The Mets will not only have to see Joe Girardi 19 games a year as Phillies manager, but also will now witness how the runner-up for their GM job handles a big-market team.
Rays VP of baseball operations Chaim Bloom finalized a contract Friday with the Red Sox to be their chief of baseball operations. How much did Boston want him? Bloom was the only person interviewed for the job, though president of baseball operations Dave Dombrowski was fired on Sept. 8.
Brodie Van Wagenen beat out Bloom to succeed Sandy Alderson last offseason.
By interviewing with the Mets and now agreeing with the Red Sox, Bloom has shown he wants to run his own baseball operations and do so for an organization that greatly outspends Tampa Bay. And while Bloom will be compared to Van Wagenen/Mets, he could provide a greater bane to the Rays and Yankees.
Tampa Bay has been run as a tightly knit collective with GM Erik Neander and Bloom as the top baseball operations officers. That group has been widely hailed for keeping the Rays regularly competitive and innovative on a shoestring. The Rays finished ahead of the Red Sox in 2011, ’15 and ’19, and Boston’s top baseball official either quit or was fired afterward each time.

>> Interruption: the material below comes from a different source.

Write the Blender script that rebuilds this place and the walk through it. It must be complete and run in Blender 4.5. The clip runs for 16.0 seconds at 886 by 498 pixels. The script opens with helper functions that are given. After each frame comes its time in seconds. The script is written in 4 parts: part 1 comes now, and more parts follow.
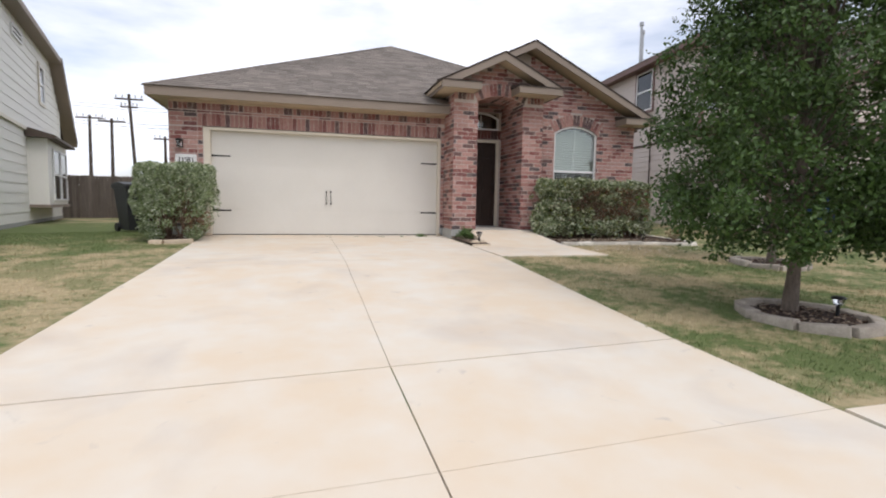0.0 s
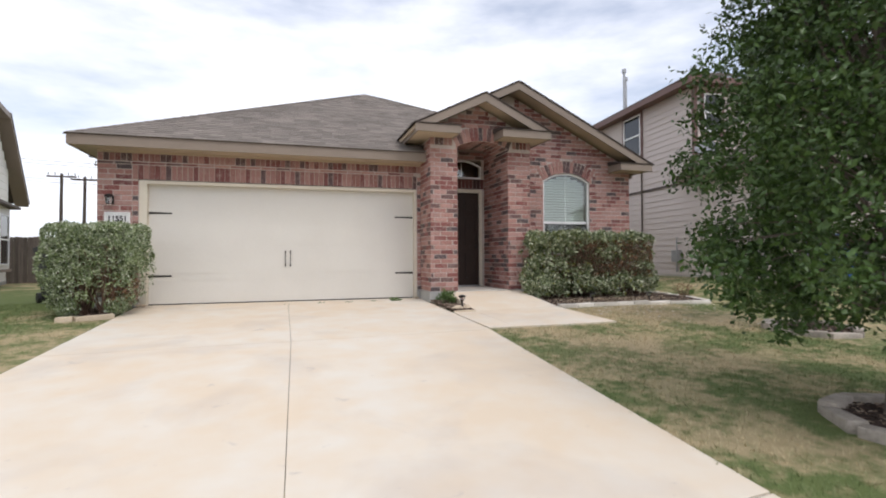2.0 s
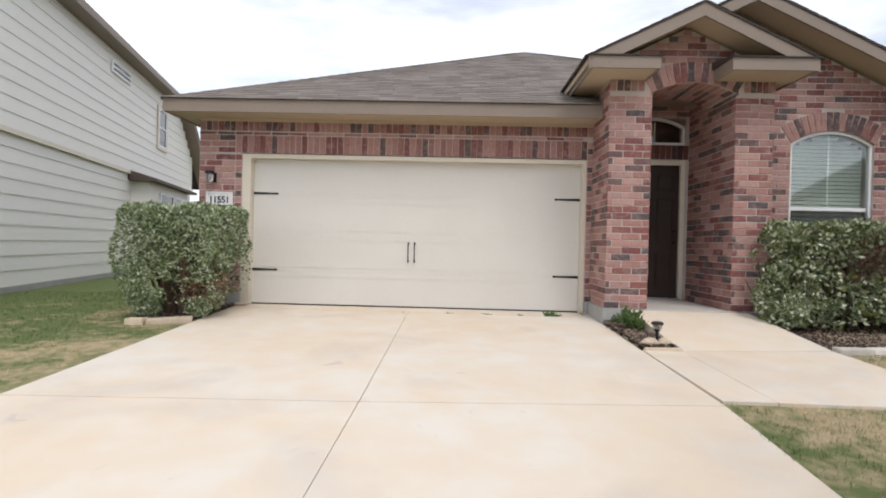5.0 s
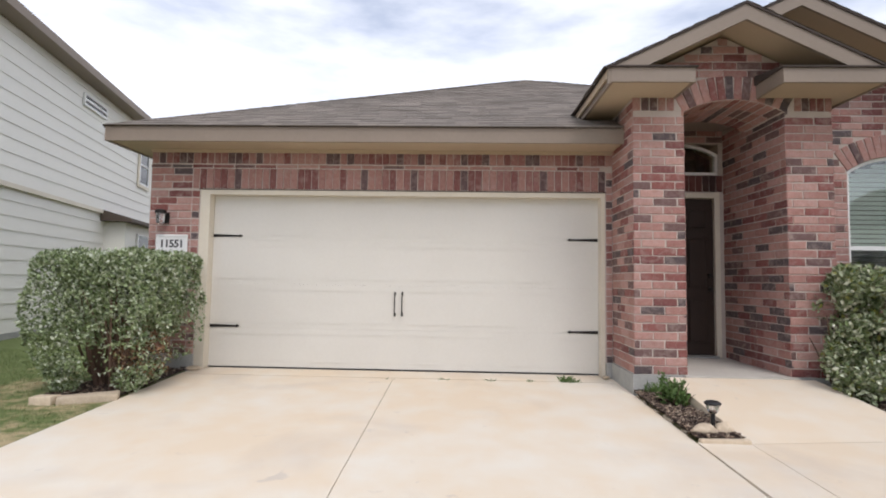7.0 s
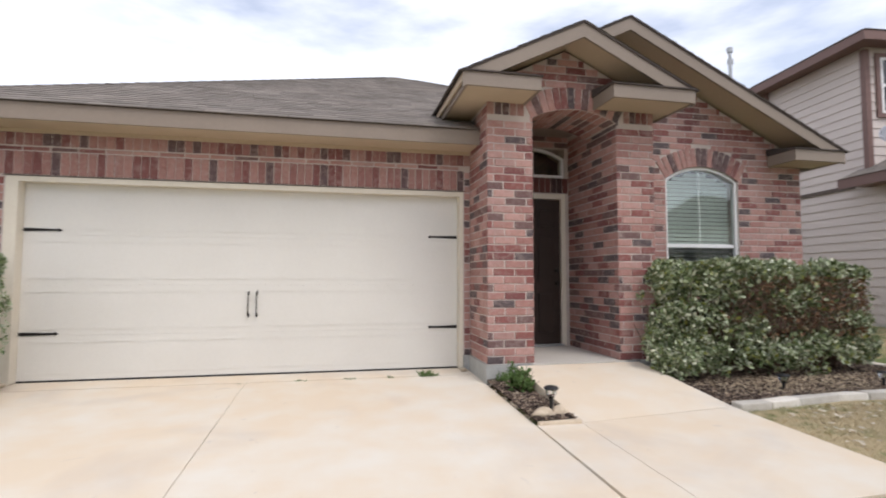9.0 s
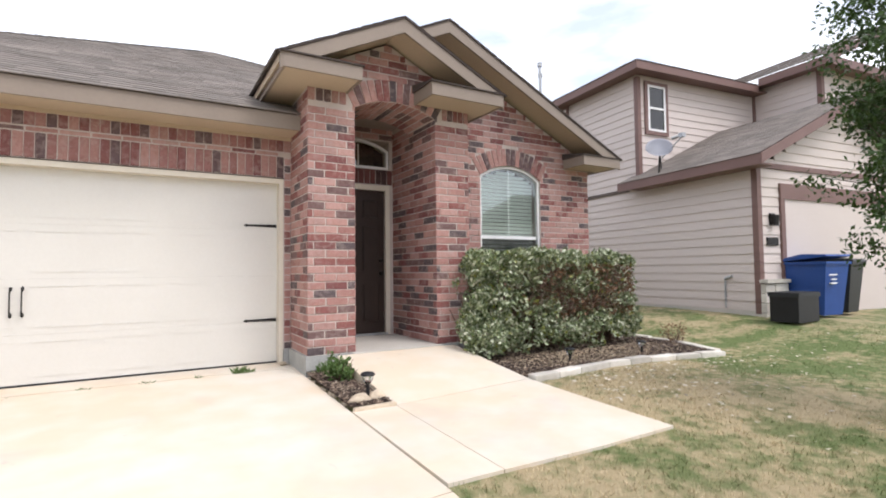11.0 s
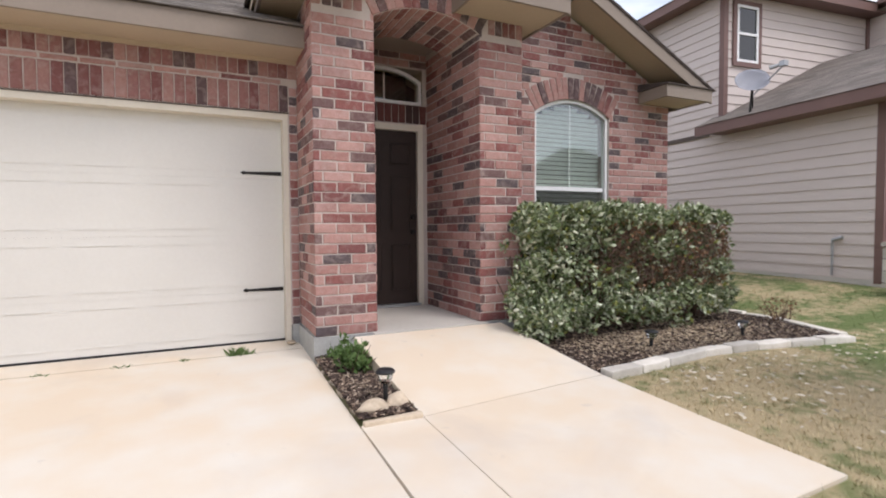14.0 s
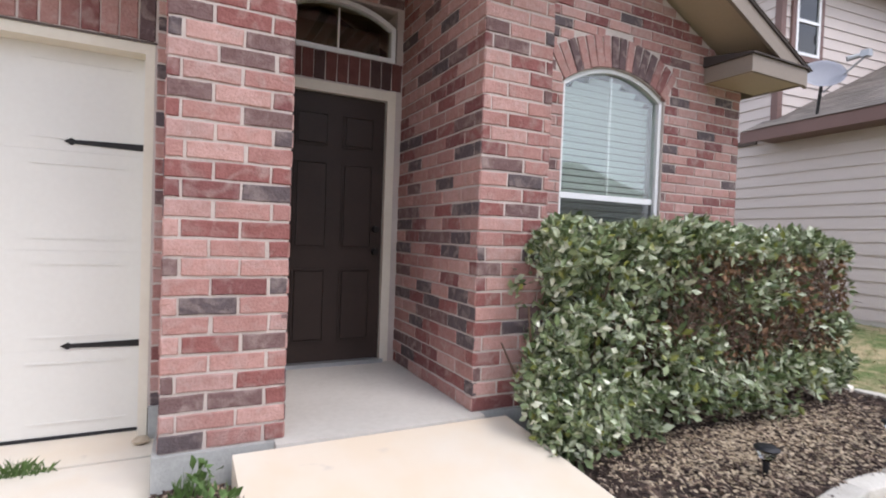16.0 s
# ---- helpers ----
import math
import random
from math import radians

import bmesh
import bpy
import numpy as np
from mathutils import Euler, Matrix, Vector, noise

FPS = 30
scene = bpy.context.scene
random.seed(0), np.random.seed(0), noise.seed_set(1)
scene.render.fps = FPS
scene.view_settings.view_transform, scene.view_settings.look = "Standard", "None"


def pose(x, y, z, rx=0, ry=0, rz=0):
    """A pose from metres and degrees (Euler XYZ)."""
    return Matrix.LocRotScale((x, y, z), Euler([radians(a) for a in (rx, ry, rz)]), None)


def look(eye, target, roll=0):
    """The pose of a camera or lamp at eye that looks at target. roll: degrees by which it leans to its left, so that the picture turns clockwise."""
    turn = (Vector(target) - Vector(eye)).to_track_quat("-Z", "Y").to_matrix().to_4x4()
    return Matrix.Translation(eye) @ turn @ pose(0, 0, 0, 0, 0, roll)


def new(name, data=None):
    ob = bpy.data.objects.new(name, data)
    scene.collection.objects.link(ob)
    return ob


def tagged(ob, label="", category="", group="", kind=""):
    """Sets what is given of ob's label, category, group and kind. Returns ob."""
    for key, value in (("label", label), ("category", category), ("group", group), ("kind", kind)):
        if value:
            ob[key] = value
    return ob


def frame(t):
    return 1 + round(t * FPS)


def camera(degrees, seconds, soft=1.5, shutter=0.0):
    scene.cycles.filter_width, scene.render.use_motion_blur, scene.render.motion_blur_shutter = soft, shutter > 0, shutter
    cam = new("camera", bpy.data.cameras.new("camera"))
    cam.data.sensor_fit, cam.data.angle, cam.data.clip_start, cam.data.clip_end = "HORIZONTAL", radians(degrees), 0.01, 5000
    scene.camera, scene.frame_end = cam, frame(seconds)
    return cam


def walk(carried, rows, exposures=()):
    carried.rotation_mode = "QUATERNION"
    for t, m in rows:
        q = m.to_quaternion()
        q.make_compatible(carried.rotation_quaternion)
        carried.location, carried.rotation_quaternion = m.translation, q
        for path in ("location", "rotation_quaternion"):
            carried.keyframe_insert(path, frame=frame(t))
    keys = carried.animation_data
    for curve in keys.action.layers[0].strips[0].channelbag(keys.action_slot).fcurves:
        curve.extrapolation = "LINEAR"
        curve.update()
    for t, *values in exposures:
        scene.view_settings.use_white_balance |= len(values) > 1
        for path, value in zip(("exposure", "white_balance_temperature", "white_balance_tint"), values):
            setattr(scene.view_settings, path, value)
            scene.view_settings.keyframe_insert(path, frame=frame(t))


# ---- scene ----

Meanwhile, the Yankees long have admired the work of the Rays front office. Even while Boston was winning the World Series in 2018, the Yankees thought the Red Sox had done much to damage their near-term future to do so by trading prospects and swelling long-term payroll. Bloom theoretically will apply small-market ingenuity and the Rays’ forward thinking with the Red Sox’s payroll might.